We appreciate that when disputes arise with banks, organisations of any size can experience significant problems which affect the day to day running of the business. Not only can we handle mis-selling of financial products, we can represent your interests when your business suffers due to issues with your business bank account.
We will firstly work with you to ascertain the issue that your business faces and seek to understand the best ways to resolve your claim. Banking disputes can often involve elements of fraud or negligence and we can use our skills and experience to determine how best to advise and progress your claim.
We aim to get to core of the issues in the most cost effective and hassle-free manner for you. In order to provide a complete advisory service, we will also use our connections with other professional services, such as accountants and financial advisers, to assist your claim and business if appropriate.
How can we help?
We can advise on a range of dispute including:
- Financial fraud and anti–money laundering, including account closures, asset preservation and regulatory investigations
- Mis-selling of financial products, including hedge products
- Lender disputes, involving business to bank
- Insolvency and loan recovery
- Unregulated activity and products
- Secured and unsecured security disputes
Interest rate hedge products (IRHP) are complex financial products that are commonly sold to SME’s. During the period between 2006 and 2008, banks were aggressively selling these products. They were commonly sold to customers alongside, or with, a loan.
What is the purpose of interest rate hedge products?
The purpose of IRHP’s are to protect customers from rising interest base rate increases on loans. However, since the base rate in the UK has dropped to an all time low of 0.5%, many businesses have been paying a higher rate than had they taken a loan without protection. There are typically four categories of IRHP’s sold by banks:
- Swaps: these allow customers to fix their interest rate
- Caps: these place a limit on any interest rate rises
- Collars: these allow customers to fix their interest rate fluctuations to within a range
- Structured collars: similar to collars in that interest rates are fixed within a range, but if the interest rate falls below the bottom of the range, interest rates may increase above the bottom of the range
Why did the Financial Conduct Authority (FCA) become involved?

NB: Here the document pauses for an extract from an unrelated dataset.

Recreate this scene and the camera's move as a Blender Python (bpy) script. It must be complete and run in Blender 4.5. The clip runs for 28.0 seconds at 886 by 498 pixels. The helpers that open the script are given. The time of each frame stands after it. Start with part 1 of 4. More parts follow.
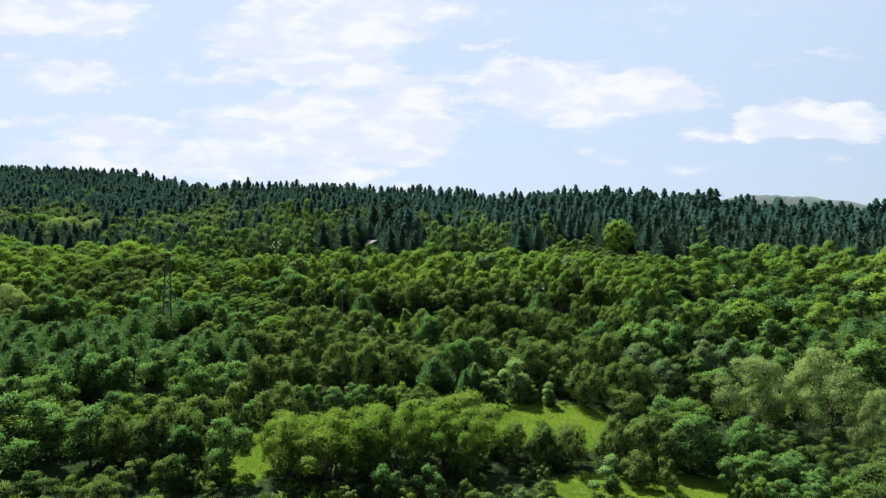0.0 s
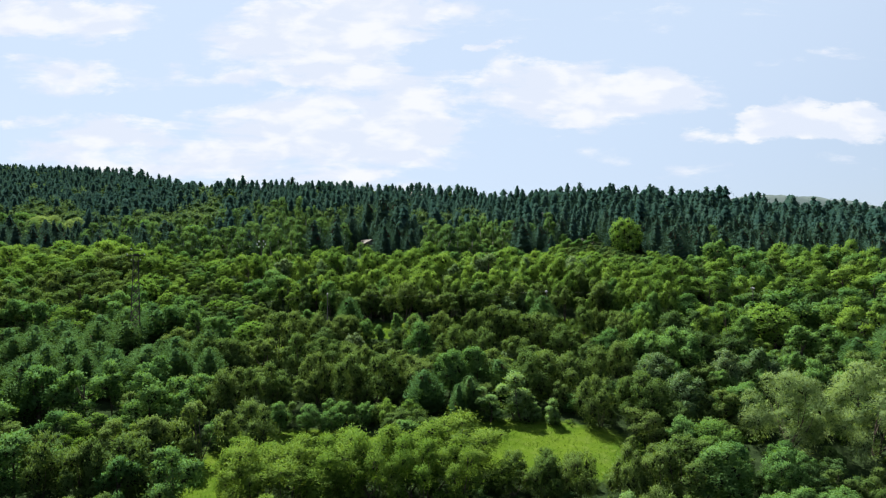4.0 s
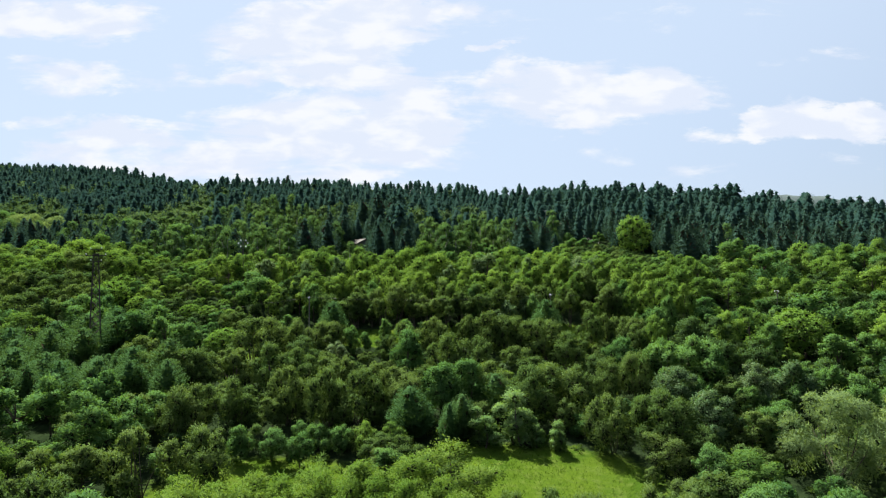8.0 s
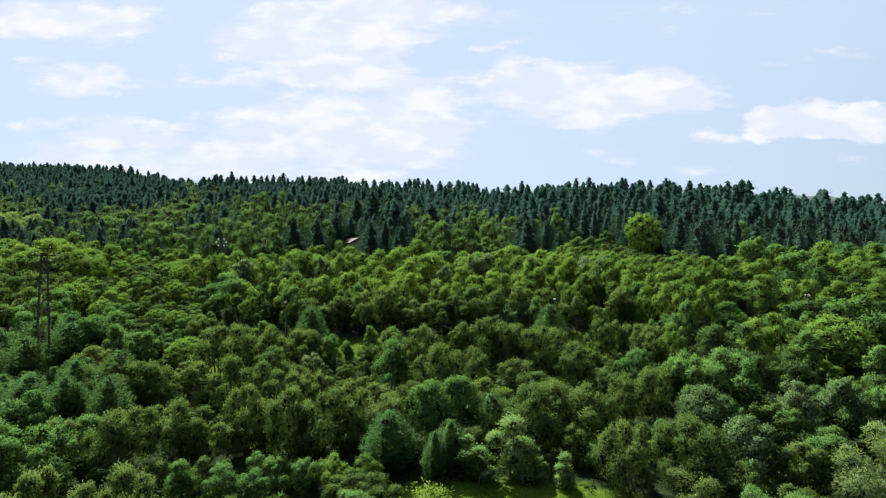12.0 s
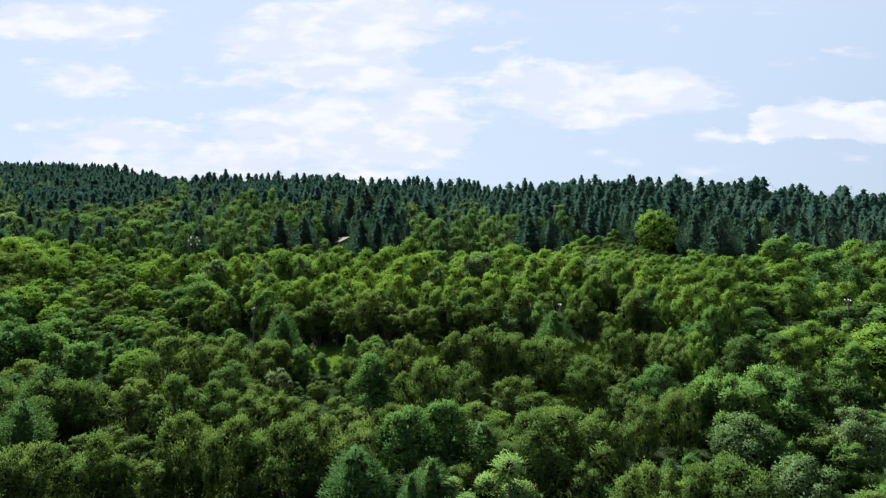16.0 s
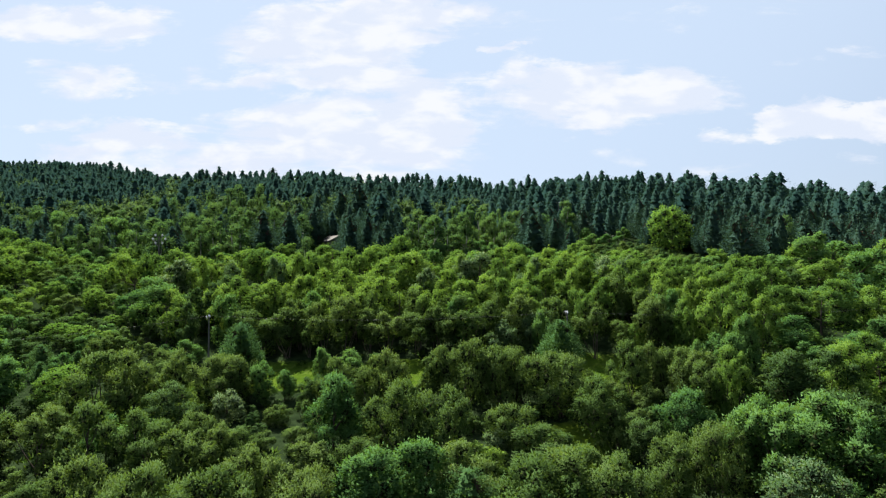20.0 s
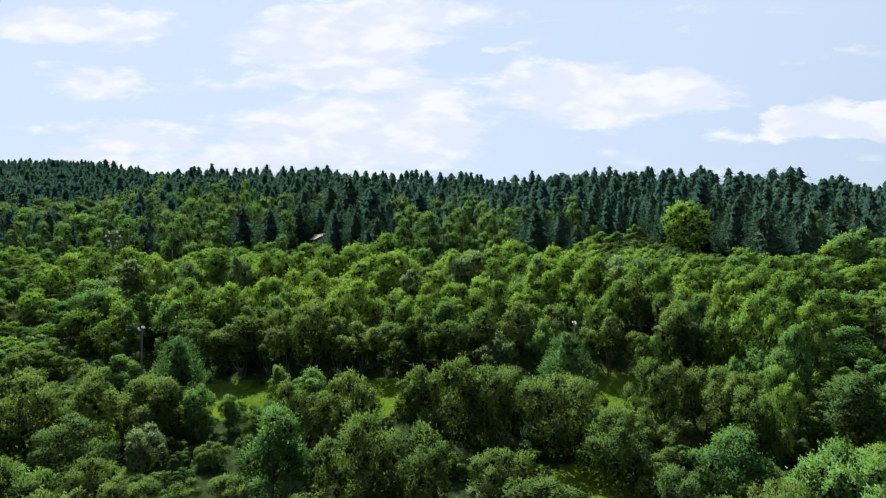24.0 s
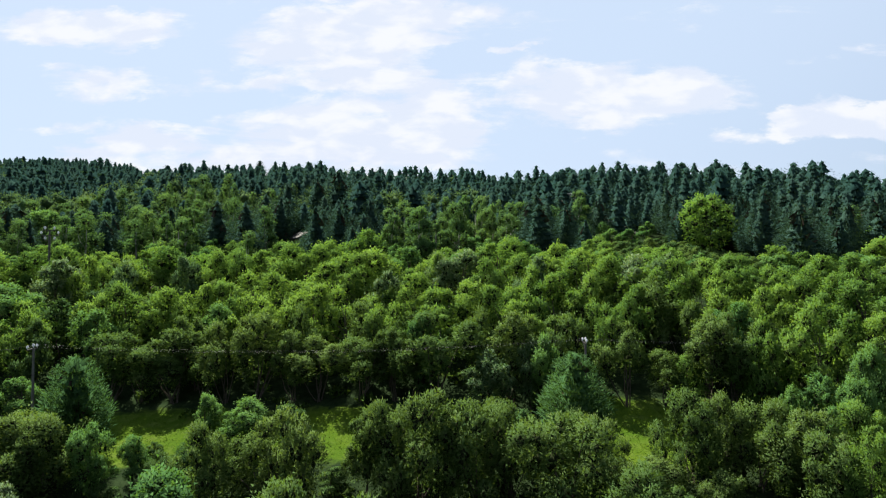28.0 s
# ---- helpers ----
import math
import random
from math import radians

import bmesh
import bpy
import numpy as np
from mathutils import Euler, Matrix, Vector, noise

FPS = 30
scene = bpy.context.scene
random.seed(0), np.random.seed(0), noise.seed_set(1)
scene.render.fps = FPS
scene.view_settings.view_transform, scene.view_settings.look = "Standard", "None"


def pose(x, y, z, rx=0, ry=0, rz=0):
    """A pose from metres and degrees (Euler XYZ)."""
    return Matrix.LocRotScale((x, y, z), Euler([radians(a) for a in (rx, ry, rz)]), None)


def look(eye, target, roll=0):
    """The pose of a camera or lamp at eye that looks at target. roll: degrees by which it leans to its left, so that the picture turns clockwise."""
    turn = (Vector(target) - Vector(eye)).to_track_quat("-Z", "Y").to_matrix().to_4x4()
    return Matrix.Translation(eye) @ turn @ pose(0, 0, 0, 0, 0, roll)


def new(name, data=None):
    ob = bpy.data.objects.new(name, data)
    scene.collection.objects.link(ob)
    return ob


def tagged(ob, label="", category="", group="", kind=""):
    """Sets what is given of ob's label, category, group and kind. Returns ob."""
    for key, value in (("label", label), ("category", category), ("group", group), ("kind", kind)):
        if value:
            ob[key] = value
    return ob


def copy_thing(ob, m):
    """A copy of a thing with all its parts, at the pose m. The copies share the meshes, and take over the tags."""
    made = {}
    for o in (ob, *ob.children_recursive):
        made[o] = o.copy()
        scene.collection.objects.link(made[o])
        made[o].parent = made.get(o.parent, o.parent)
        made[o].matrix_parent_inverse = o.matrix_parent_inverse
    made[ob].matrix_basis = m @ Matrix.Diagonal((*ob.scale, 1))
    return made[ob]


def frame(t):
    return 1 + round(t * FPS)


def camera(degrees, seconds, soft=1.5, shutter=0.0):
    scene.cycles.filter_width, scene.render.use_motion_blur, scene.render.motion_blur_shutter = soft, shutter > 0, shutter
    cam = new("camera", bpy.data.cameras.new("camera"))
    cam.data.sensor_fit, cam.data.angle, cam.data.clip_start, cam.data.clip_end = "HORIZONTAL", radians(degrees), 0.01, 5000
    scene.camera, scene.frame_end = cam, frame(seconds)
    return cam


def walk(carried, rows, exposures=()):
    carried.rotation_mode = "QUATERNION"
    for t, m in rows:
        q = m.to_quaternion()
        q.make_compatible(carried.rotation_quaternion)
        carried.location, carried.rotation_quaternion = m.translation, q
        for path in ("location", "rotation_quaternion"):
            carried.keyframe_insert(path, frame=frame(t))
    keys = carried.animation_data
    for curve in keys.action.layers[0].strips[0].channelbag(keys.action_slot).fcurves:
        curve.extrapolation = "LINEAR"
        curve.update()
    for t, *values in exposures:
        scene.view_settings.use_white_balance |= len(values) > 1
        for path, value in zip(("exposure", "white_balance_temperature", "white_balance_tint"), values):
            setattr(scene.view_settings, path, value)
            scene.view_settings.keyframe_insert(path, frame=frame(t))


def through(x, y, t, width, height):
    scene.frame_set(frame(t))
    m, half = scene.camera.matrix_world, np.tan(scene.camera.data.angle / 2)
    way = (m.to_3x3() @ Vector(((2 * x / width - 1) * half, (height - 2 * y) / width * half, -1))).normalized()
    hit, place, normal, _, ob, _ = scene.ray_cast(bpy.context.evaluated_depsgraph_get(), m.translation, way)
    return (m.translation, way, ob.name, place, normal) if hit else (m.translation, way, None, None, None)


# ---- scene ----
# camera: one straight, level flight up a valley side, slightly to the right of where it looks
cam = camera(74.0, 28.0, soft=1.1)


def flown(t):
    u = t / 28.0
    s = 3.0 * (t + 4.6 * u * u)
    return pose(0.158 * s, s, 30.0, 91.09 + 0.30 * u, 0.0, math.degrees(0.0245 * u + 0.0217 * u * u))


walk(cam, [(float(t), flown(t)) for t in range(29)], exposures=[(0.0, 1.8), (28.0, 1.8)])

# ---- light ----
SUN_EL, SUN_AZ = radians(57.0), radians(-36.0)      # azimuth from +y towards +x
sun_way = Vector((math.sin(SUN_AZ) * math.cos(SUN_EL), math.cos(SUN_AZ) * math.cos(SUN_EL), math.sin(SUN_EL)))
sun_data = bpy.data.lights.new("sun", "SUN")
sun_data.energy, sun_data.angle, sun_data.color = 5.0, radians(0.6), (1.0, 0.95, 0.84)
sun = new("sun", sun_data)
sun.matrix_world = look(sun_way * 500, (0, 0, 0))


class Nodes:
    """Short hand for building a node tree."""

    def __init__(self, tree):
        self.tree = tree
        tree.nodes.clear()

    def add(self, kind, inputs=None, **props):
        n = self.tree.nodes.new(kind)
        for k, v in props.items():
            setattr(n, k, v)
        for k, v in (inputs or {}).items():
            self.put(n.inputs[k], v)
        return n

    def put(self, socket, v):
        if isinstance(v, bpy.types.NodeSocket):
            self.tree.links.new(v, socket)
        else:
            socket.default_value = v

    def math(self, op, a, b=0.0, c=0.0, clamp=False):
        n = self.tree.nodes.new("ShaderNodeMath")
        n.operation, n.use_clamp = op, clamp
        for s, v in zip(n.inputs, (a, b, c)):
            self.put(s, v)
        return n.outputs[0]

    def mix(self, f, a, b, blend="MIX"):
        n = self.tree.nodes.new("ShaderNodeMix")
        n.data_type, n.blend_type = "RGBA", blend
        self.put(n.inputs[0], f)
        self.put(n.inputs[6], a)
        self.put(n.inputs[7], b)
        return n.outputs[2]

    def noise(self, vec, scale, detail=4.0, rough=0.55, dist=0.0):
        return self.add("ShaderNodeTexNoise", {"Vector": vec, "Scale": scale, "Detail": detail, "Roughness": rough, "Distortion": dist}).outputs[0]

    def ramp(self, v, lo, hi, a=0.0, b=1.0, smooth=True):
        n = self.add("ShaderNodeMapRange", {0: v, 1: lo, 2: hi, 3: a, 4: b})
        n.interpolation_type = "SMOOTHSTEP" if smooth else "LINEAR"
        return n.outputs[0]


# sky with high thin cloud and some cumulus; cloud banks as (x, z, half width, half height, weight) on the plane y = 1
BANKS = [(-0.667, 0.419, 0.154, 0.037, 1.10), (-0.638, 0.318, 0.091, 0.031, 0.75), (-0.711, 0.243, 0.067, 0.013, 0.60), (-0.547, 0.220, 0.082, 0.025, 0.85), 
         (-0.725, 0.181, 0.058, 0.017, 0.50), (-0.215, 0.385, 0.173, 0.067, 1.15), (-0.167, 0.424, 0.183, 0.035, 0.95), (-0.244, 0.318, 0.212, 0.021, 0.85), 
         (-0.177, 0.270, 0.163, 0.031, 0.85), (-0.235, 0.217, 0.25, 0.060, 1.0), (-0.062, 0.243, 0.072, 0.060, 1.15), (-0.340, 0.164, 0.260, 0.045, 0.80), 
         (-0.465, 0.306, 0.154, 0.013, 0.50), (0.237, 0.284, 0.171, 0.052, 1.40), (0.015, 0.431, 0.038, 0.012, 0.70), (0.081, 0.368, 0.019, 0.008, 0.70), 
         (0.575, 0.243, 0.062, 0.034, 1.25), (0.655, 0.232, 0.058, 0.027, 1.15), (0.73, 0.234, 0.06, 0.031, 1.20), (0.46, 0.212, 0.045, 0.013, 0.60)]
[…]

In 2012, the FCA and well-known high-street banks agreed to undertake a review of all sales of IRHP’s since 2001. It was discovered that over 90% of sales of IRHP’s did not comply with regulatory requirements when sold to customers. As a result, there is now a redress scheme for businesses that were mis-sold these products. This could have occurred for example, where the customer was not prided with sufficient information about the products, or if the products were not appropriate for the business.
How do you know if you have a claim?
In the review, the FCA made a distinction between sophisticated and non-sophisticated customers. Small businesses that were unlikely to understand the risks associated with such financial products and met certain criteria were classed as non–sophisticated customers. This is important distinction because it will determine the basis of any claim. We will work with you to discuss these issues and assess the strength of your claim.
What compensation can I expect?
The aim of the redress scheme is to put customers back in the position they would have been had the failings of the bank had not occurred. Generally, the bank will calculate loss under three heads: basic redress; interest; and consequential loss. In any event, compensation could be in the thousands.